↓
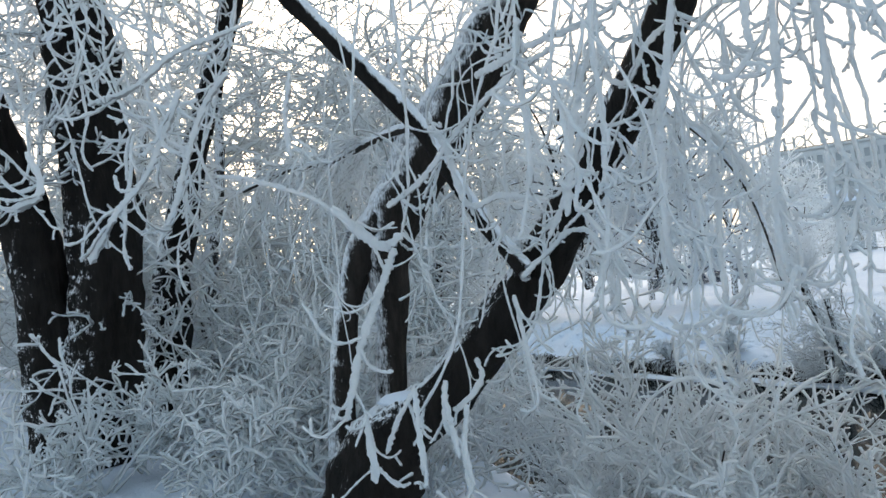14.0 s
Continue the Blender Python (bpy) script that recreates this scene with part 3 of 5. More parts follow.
def land(x, y):
    """Height of the snow at any place."""
    x, y = np.asarray(x, float), np.asarray(y, float)
    yn, yf = near_y(x), far_y(x)
    up = np.interp(x, *NEAR_LAND) + np.clip(0.13 * (-9 - y), 0, 3) * np.clip((-x - 40) / 40, 0, 1)
    k = np.clip((yn - y) / 5.6, 0, 1)
    near = -1.75 + (up + 1.75) * (1 - (1 - k) ** 1.8)
    far = np.interp(y - yf, *FAR_LAND)
    bed = np.full_like(near, -2.2)
    z = np.where(y < yn, near, np.where(y > yf, far, bed))
    away = np.clip((np.hypot(x, y) - 60) / 60, 0, 1)
    bank = np.clip((y - yf - 0.45) / 0.9, 0, 1) * np.clip((4.6 - y + yf) / 2.4, 0, 1)
    z = z + bank * (0.20 * fuzz(x, y, 1.5, 3) + 0.22 * fuzz(x, y, 0.75, 7) + 0.20 * fuzz(x, y, 0.36, 8))
    for off, wide in ((6.5, 0.3), (12.5, 0.35), (15.0, 0.5), (22.0, 0.4), (31.0, 0.6), (40.0, 0.8)):
        trail = y - yf - off - 1.6 * fuzz(x, x * 0, 9.0, off)
        z = z - 0.22 * np.exp(-(trail / wide) ** 2) * np.clip(0.35 + 0.9 * fuzz(x, y, 2.6, 4), 0, 1.2) + 0.05 * np.exp(-((trail - 2 * wide) / wide) ** 2)
    # the trodden path along the river is smoother, with a low ridge of cleared snow at its far side
    ridge = 0.10 * np.exp(-((y - path_edge(x)) / 0.5) ** 2) * np.clip(-x / 6, 0, 1)
    trodden = 1 - 0.7 * np.clip((-x - 3) / 3, 0, 1) * (y < yn)
    return z + np.where((y < yn) | (y > yf), lumps(x, y) * (1 - away) * trodden, 0) + ridge


def path_edge(x):
    return np.interp(x, [-90, -42, -15, 0, 10], [5, 1.2, -4.2, -7.5, -9])


def stretch(a, b, first, ratio):
    """Steps from a to b that grow steadily."""
    out, s = [a], first
    while out[-1] < b:
        out.append(out[-1] + s)
        s *= ratio
    return out


def build_ground():
    xs = np.array([-v for v in stretch(26, 2800, 0.5, 1.09)][::-1] + list(np.arange(-25.8, 16, 0.13)) + stretch(16, 2800, 0.5, 1.12))
    near_off = np.array(stretch(16, 2800, 0.5, 1.13)[::-1] + list(np.arange(15.8, 0.05, -0.22)))
    far_off = np.array([0.02, 0.2, 0.4, 0.47, 0.54, 0.6, 0.66, 0.74, 0.84, 0.94, 1.04, 1.15, 1.3, 1.45, 1.6, 1.75, 1.9, 2.05, 2.2, 2.35, 2.5, 2.65, 2.8, 2.95, 3.1, 3.3, 3.5] + stretch(3.8, 50, 0.24, 1.014) + stretch(51, 2800, 1.2, 1.08))
    Y = np.hstack([near_y(xs)[:, None] - near_off, near_y(xs)[:, None] + 0.2 + np.linspace(0, 1, 4) * (far_y(xs) - near_y(xs) - 0.4)[:, None], far_y(xs)[:, None] + far_off])
    X = np.repeat(xs[:, None], Y.shape[1], 1)
    V = np.stack([X, Y, land(X, Y)], -1)
    n, m = X.shape
    i = np.arange(n * m).reshape(n, m)
    F = np.stack([i[:-1, :-1], i[1:, :-1], i[1:, 1:], i[:-1, 1:]], -1).reshape(-1, 4)
    tagged(put("ground", mesh_of("ground", V.reshape(-1, 3), F, SNOW, True)), "deep soft white snow over a riverside park", "snow", kind="structure")
    ws = np.arange(-400, 400, 4.0)
    W = np.stack([np.stack([ws, near_y(ws) - 0.8, np.full_like(ws, WATER_Z)], -1), np.stack([ws, far_y(ws) + 0.12, np.full_like(ws, WATER_Z)], -1)], 1).reshape(-1, 3)
    k = np.arange(0, len(W) - 2, 2)
    tagged(put("water", mesh_of("water", W, np.stack([k, k + 2, k + 3, k + 1], -1), WATER)), "still dark river water mirroring the sky", "river", kind="structure")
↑
→ Objective:
Omit any images, then output the listing exactly.

→ Result for this task:
14.0 s
Continue the Blender Python (bpy) script that recreates this scene with part 3 of 5. More parts follow.
def land(x, y):
    """Height of the snow at any place."""
    x, y = np.asarray(x, float), np.asarray(y, float)
    yn, yf = near_y(x), far_y(x)
    up = np.interp(x, *NEAR_LAND) + np.clip(0.13 * (-9 - y), 0, 3) * np.clip((-x - 40) / 40, 0, 1)
    k = np.clip((yn - y) / 5.6, 0, 1)
    near = -1.75 + (up + 1.75) * (1 - (1 - k) ** 1.8)
    far = np.interp(y - yf, *FAR_LAND)
    bed = np.full_like(near, -2.2)
    z = np.where(y < yn, near, np.where(y > yf, far, bed))
    away = np.clip((np.hypot(x, y) - 60) / 60, 0, 1)
    bank = np.clip((y - yf - 0.45) / 0.9, 0, 1) * np.clip((4.6 - y + yf) / 2.4, 0, 1)
    z = z + bank * (0.20 * fuzz(x, y, 1.5, 3) + 0.22 * fuzz(x, y, 0.75, 7) + 0.20 * fuzz(x, y, 0.36, 8))
    for off, wide in ((6.5, 0.3), (12.5, 0.35), (15.0, 0.5), (22.0, 0.4), (31.0, 0.6), (40.0, 0.8)):
        trail = y - yf - off - 1.6 * fuzz(x, x * 0, 9.0, off)
        z = z - 0.22 * np.exp(-(trail / wide) ** 2) * np.clip(0.35 + 0.9 * fuzz(x, y, 2.6, 4), 0, 1.2) + 0.05 * np.exp(-((trail - 2 * wide) / wide) ** 2)
    # the trodden path along the river is smoother, with a low ridge of cleared snow at its far side
    ridge = 0.10 * np.exp(-((y - path_edge(x)) / 0.5) ** 2) * np.clip(-x / 6, 0, 1)
    trodden = 1 - 0.7 * np.clip((-x - 3) / 3, 0, 1) * (y < yn)
    return z + np.where((y < yn) | (y > yf), lumps(x, y) * (1 - away) * trodden, 0) + ridge


def path_edge(x):
    return np.interp(x, [-90, -42, -15, 0, 10], [5, 1.2, -4.2, -7.5, -9])


def stretch(a, b, first, ratio):
    """Steps from a to b that grow steadily."""
    out, s = [a], first
    while out[-1] < b:
        out.append(out[-1] + s)
        s *= ratio
    return out


def build_ground():
    xs = np.array([-v for v in stretch(26, 2800, 0.5, 1.09)][::-1] + list(np.arange(-25.8, 16, 0.13)) + stretch(16, 2800, 0.5, 1.12))
    near_off = np.array(stretch(16, 2800, 0.5, 1.13)[::-1] + list(np.arange(15.8, 0.05, -0.22)))
    far_off = np.array([0.02, 0.2, 0.4, 0.47, 0.54, 0.6, 0.66, 0.74, 0.84, 0.94, 1.04, 1.15, 1.3, 1.45, 1.6, 1.75, 1.9, 2.05, 2.2, 2.35, 2.5, 2.65, 2.8, 2.95, 3.1, 3.3, 3.5] + stretch(3.8, 50, 0.24, 1.014) + stretch(51, 2800, 1.2, 1.08))
    Y = np.hstack([near_y(xs)[:, None] - near_off, near_y(xs)[:, None] + 0.2 + np.linspace(0, 1, 4) * (far_y(xs) - near_y(xs) - 0.4)[:, None], far_y(xs)[:, None] + far_off])
    X = np.repeat(xs[:, None], Y.shape[1], 1)
    V = np.stack([X, Y, land(X, Y)], -1)
    n, m = X.shape
    i = np.arange(n * m).reshape(n, m)
    F = np.stack([i[:-1, :-1], i[1:, :-1], i[1:, 1:], i[:-1, 1:]], -1).reshape(-1, 4)
    tagged(put("ground", mesh_of("ground", V.reshape(-1, 3), F, SNOW, True)), "deep soft white snow over a riverside park", "snow", kind="structure")
    ws = np.arange(-400, 400, 4.0)
    W = np.stack([np.stack([ws, near_y(ws) - 0.8, np.full_like(ws, WATER_Z)], -1), np.stack([ws, far_y(ws) + 0.12, np.full_like(ws, WATER_Z)], -1)], 1).reshape(-1, 3)
    k = np.arange(0, len(W) - 2, 2)
    tagged(put("water", mesh_of("water", W, np.stack([k, k + 2, k + 3, k + 1], -1), WATER)), "still dark river water mirroring the sky", "river", kind="structure")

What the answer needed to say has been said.